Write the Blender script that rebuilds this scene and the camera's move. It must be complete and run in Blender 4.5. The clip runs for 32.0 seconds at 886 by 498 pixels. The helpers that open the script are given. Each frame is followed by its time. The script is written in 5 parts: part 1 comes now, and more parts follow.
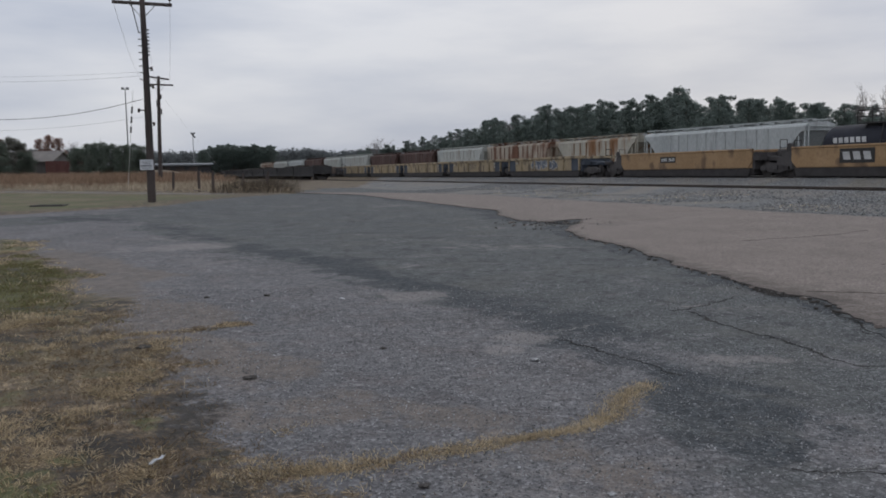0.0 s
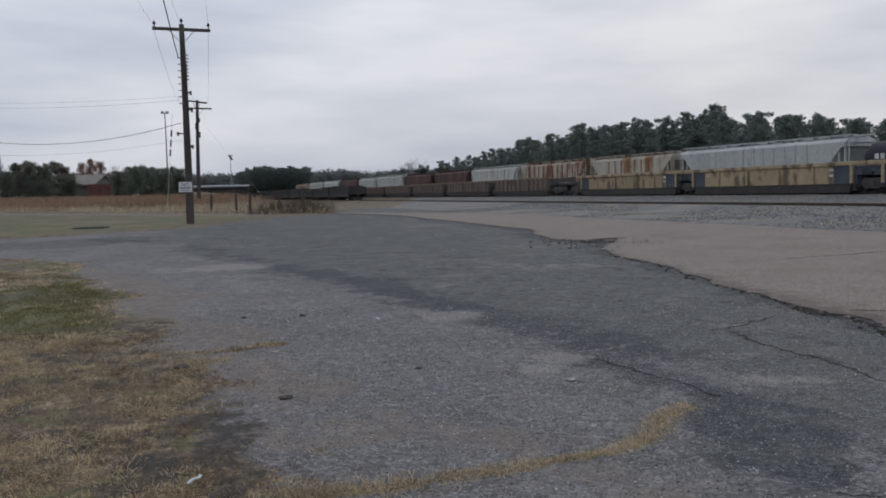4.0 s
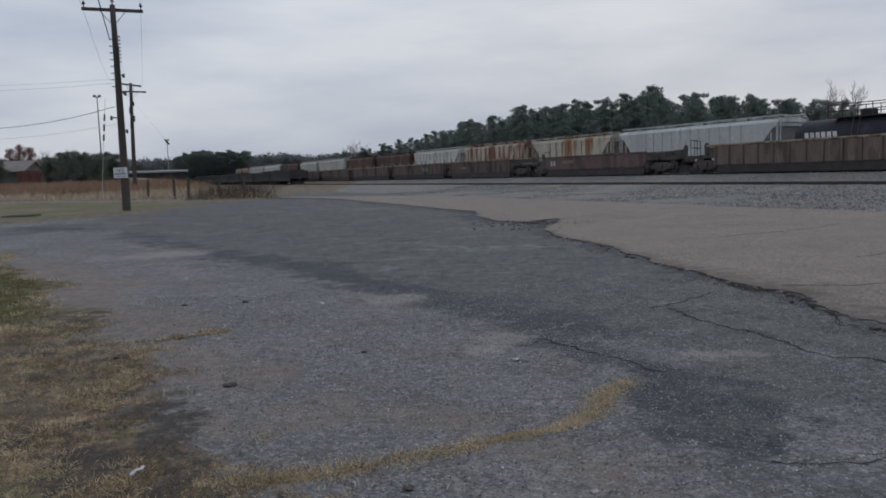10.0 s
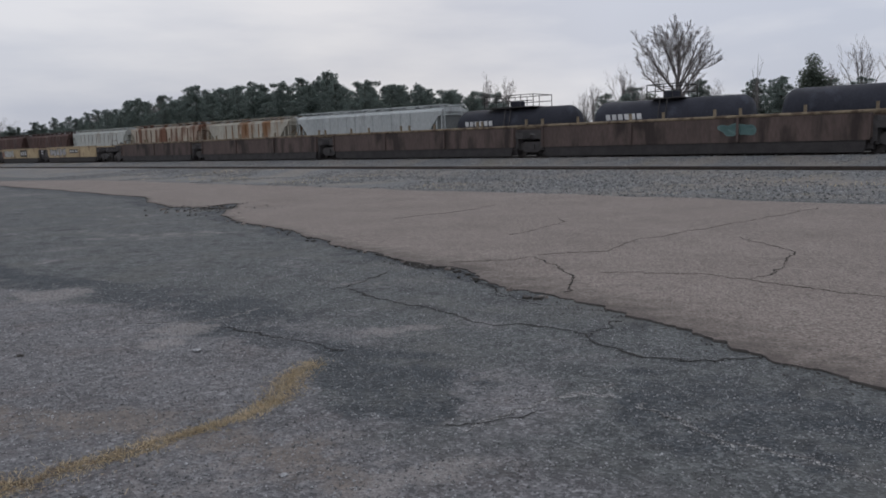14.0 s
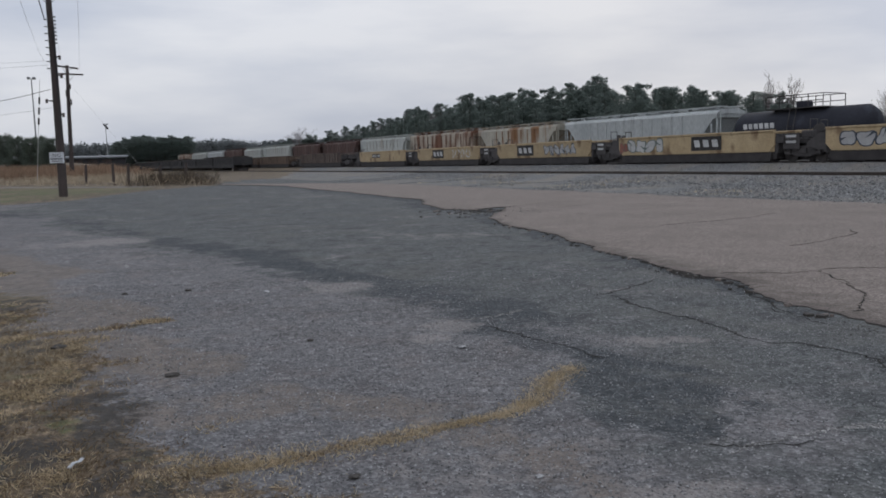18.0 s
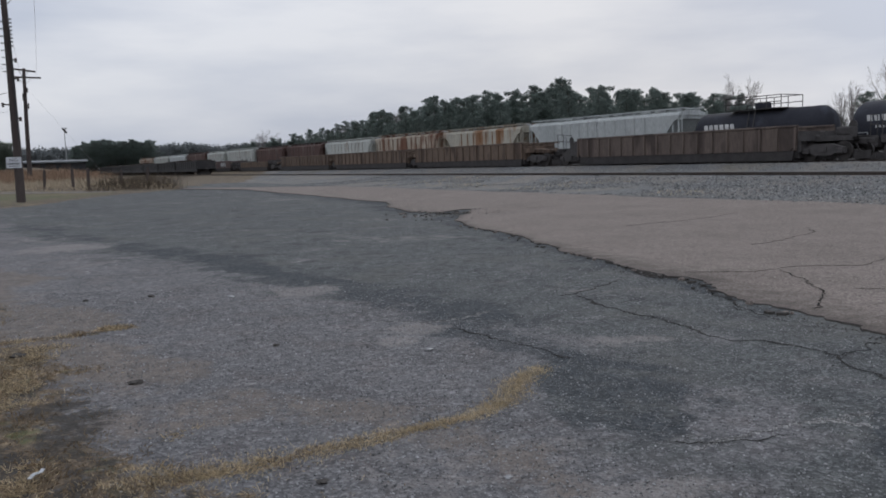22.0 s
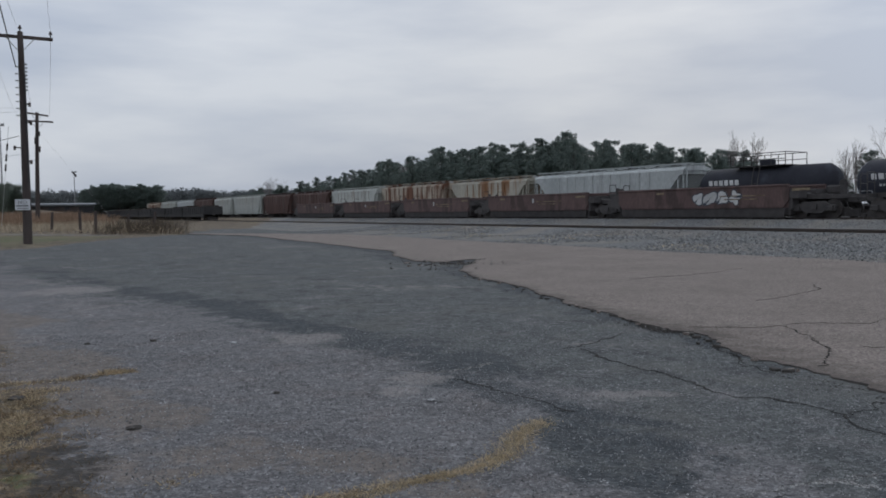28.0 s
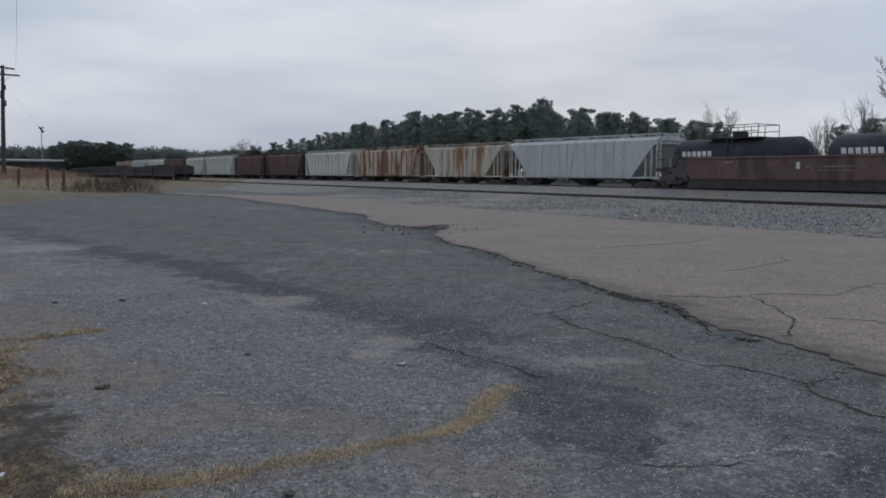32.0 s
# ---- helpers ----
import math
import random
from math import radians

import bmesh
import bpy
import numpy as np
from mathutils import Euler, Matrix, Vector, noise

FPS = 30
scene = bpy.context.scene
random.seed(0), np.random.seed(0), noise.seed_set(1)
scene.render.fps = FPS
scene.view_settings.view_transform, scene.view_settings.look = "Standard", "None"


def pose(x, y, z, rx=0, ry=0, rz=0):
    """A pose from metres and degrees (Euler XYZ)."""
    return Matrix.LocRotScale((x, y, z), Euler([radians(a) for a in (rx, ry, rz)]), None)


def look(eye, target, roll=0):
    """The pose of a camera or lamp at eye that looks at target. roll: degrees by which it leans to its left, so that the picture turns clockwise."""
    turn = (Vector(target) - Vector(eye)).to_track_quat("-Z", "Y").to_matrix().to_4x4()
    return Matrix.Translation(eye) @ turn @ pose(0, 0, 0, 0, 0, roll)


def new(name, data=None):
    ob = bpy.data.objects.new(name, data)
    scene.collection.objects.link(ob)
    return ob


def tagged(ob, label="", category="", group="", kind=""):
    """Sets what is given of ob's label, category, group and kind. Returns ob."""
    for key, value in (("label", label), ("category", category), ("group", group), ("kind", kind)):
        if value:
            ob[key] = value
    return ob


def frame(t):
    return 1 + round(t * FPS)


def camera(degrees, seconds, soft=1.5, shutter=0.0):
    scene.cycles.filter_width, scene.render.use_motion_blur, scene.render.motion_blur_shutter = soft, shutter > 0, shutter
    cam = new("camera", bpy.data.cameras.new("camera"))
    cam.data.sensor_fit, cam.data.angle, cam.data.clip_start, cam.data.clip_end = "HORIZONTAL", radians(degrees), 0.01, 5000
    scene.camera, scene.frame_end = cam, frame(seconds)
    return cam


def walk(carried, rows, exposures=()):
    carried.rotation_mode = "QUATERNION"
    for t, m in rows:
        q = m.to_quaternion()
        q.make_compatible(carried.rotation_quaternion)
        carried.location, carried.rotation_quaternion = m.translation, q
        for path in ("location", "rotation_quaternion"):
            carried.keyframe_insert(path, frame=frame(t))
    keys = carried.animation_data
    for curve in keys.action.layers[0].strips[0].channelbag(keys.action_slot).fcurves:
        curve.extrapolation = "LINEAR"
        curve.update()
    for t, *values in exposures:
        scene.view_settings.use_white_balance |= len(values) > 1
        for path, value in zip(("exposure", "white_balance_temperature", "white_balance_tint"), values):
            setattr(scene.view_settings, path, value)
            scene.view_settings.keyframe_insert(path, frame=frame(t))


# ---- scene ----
cam = camera(57.0, 32.0, soft=1.8)
PATH = [
    (0.0, pose(0, 0, 1.6, 84.57, 0.90, 0.00)),
    (0.5, pose(0, 0, 1.6, 83.95, 1.03, 0.15)),
    (1.0, pose(0, 0, 1.6, 84.29, 1.51, 0.10)),
    (1.5, pose(0, 0, 1.6, 84.71, 1.31, 0.48)),
    (2.0, pose(0, 0, 1.6, 85.09, 1.14, 0.29)),
    (2.5, pose(0, 0, 1.6, 85.40, 1.13, 0.39)),
    (3.0, pose(0, 0, 1.6, 85.81, 1.26, 1.29)),
    (3.5, pose(0, 0, 1.6, 86.01, 1.33, 1.89)),
    (5.5, pose(0, 0, 1.6, 85.89, 1.56, 3.76)),
    (6.0, pose(0, 0, 1.6, 86.02, 1.54, 3.89)),
    (6.5, pose(0, 0, 1.6, 86.13, 1.68, 3.87)),
    (7.0, pose(0, 0, 1.6, 85.98, 1.78, 4.30)),
    (7.5, pose(0, 0, 1.6, 85.81, 1.82, 4.34)),
    (8.0, pose(0, 0, 1.6, 85.66, 1.39, 2.55)),
    (8.5, pose(0, 0, 1.6, 85.91, 1.36, 1.63)),
    (9.0, pose(0, 0, 1.6, 85.79, 1.76, 1.52)),
    (9.5, pose(0, 0, 1.6, 85.32, 1.57, -0.02)),
    (10.0, pose(0, 0, 1.6, 84.67, 2.00, -1.61)),
    (10.5, pose(0, 0, 1.6, 84.35, 1.94, -2.33)),
    (11.0, pose(0, 0, 1.6, 84.35, 1.93, -2.72)),
    (11.5, pose(0, 0, 1.6, 84.54, 1.68, -4.54)),
    (12.0, pose(0, 0, 1.6, 84.54, 1.26, -9.31)),
    (12.5, pose(0, 0, 1.6, 83.89, 0.72, -15.25)),
    (13.0, pose(0, 0, 1.6, 83.44, 0.97, -20.55)),
    (13.5, pose(0, 0, 1.6, 83.05, 1.18, -23.31)),
    (14.0, pose(0, 0, 1.6, 82.91, 1.36, -23.80)),
    (14.5, pose(0, 0, 1.6, 80.90, 2.15, -21.35)),
    (15.0, pose(0, 0, 1.6, 83.75, 1.12, -13.99)),
    (15.5, pose(0, 0, 1.6, 84.10, 1.30, -7.50)),
    (17.5, pose(0, 0, 1.6, 83.88, 1.54, -5.15)),
    (18.0, pose(0, 0, 1.6, 83.71, 1.54, -5.33)),
    (18.5, pose(0, 0, 1.6, 83.85, 1.53, -5.94)),
    (19.0, pose(0, 0, 1.6, 83.94, 1.56, -6.39)),
    (19.5, pose(0, 0, 1.6, 83.85, 1.60, -6.80)),
    (20.0, pose(0, 0, 1.6, 83.89, 1.64, -7.15)),
    (20.5, pose(0, 0, 1.6, 83.95, 1.71, -7.65)),
    (21.0, pose(0, 0, 1.6, 83.90, 1.73, -7.70)),
    (21.5, pose(0, 0, 1.6, 83.86, 1.87, -7.79)),
    (22.0, pose(0, 0, 1.6, 83.81, 1.88, -7.75)),
    (22.5, pose(0, 0, 1.6, 83.76, 1.86, -7.54)),
    (23.0, pose(0, 0, 1.6, 83.68, 1.80, -7.54)),
    (23.5, pose(0, 0, 1.6, 83.62, 1.78, -7.64)),
    (24.0, pose(0, 0, 1.6, 83.62, 1.75, -7.76)),
    (24.5, pose(0, 0, 1.6, 83.49, 1.83, -7.95)),
    (25.0, pose(0, 0, 1.6, 84.46, 1.43, -8.20)),
    (25.5, pose(0, 0, 1.6, 86.99, 1.39, -7.78)),
    (26.0, pose(0, 0, 1.6, 86.24, 0.62, -10.32)),
    (26.5, pose(0, 0, 1.6, 87.09, 1.18, -6.57)),
    (28.5, pose(0, 0, 1.6, 87.32, 0.73, -7.51)),
    (29.0, pose(0, 0, 1.6, 85.53, 0.34, -6.36)),
    (29.5, pose(0, 0, 1.6, 84.84, 0.08, -5.57)),
    (30.0, pose(0, 0, 1.6, 85.39, 0.25, -6.74)),
    (30.5, pose(0, 0, 1.6, 84.95, -0.13, -8.85)),
    (31.0, pose(0, 0, 1.6, 84.80, -0.46, -9.14)),
    (31.5, pose(0, 0, 1.6, 84.86, -0.46, -9.03)),
    (32.0, pose(0, 0, 1.6, 84.86, -0.44, -9.16)),
]
walk(cam, PATH, exposures=[
    (0.0, 0.0, 6560, 10), (2.0, 0.06, 6540, 10), (3.5, 0.05, 6520, 10), (6.0, 0.03, 6500, 10), (7.0, -0.07, 6420, 9), (8.0, -0.19, 6380, 9), (9.0, -0.10, 6380, 9),
    (10.0, -0.10, 6360, 9), (12.0, -0.02, 6340, 9), (13.0, 0.0, 6480, 10), (13.5, 0.07, 6560, 10), (14.0, 0.05, 6580, 11), (14.5, 0.15, 6900, 11), (14.8, 0.36, 6750, 10), (15.0, 0.22, 6560, 10), (15.5, 0.18, 6540, 10), (18.0, 0.07, 6500, 10),
    (20.0, 0.08, 6480, 10), (24.0, 0.06, 6480, 10), (26.0, 0.0, 6340, 9), (27.5, -0.08, 6320, 8), (29.0, -0.17, 6300, 8), (30.0, -0.06, 6320, 8), (32.0, -0.03, 6300, 8)])

# ---- light: an overcast winter sky ----
world = bpy.data.worlds.new("overcast_sky")
scene.world = world
world.use_nodes = True
wt = world.node_tree
wt.nodes.clear()


def wnode(kind, **values):
    n = wt.nodes.new(kind)
    for k, v in values.items():
        n.inputs[k].default_value = v
    return n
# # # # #
Given request:
Copy each line of the listing that contains the string "group".

Task response:
def tagged(ob, label="", category="", group="", kind=""):
    """Sets what is given of ob's label, category, group and kind. Returns ob."""
    for key, value in (("label", label), ("category", category), ("group", group), ("kind", kind)):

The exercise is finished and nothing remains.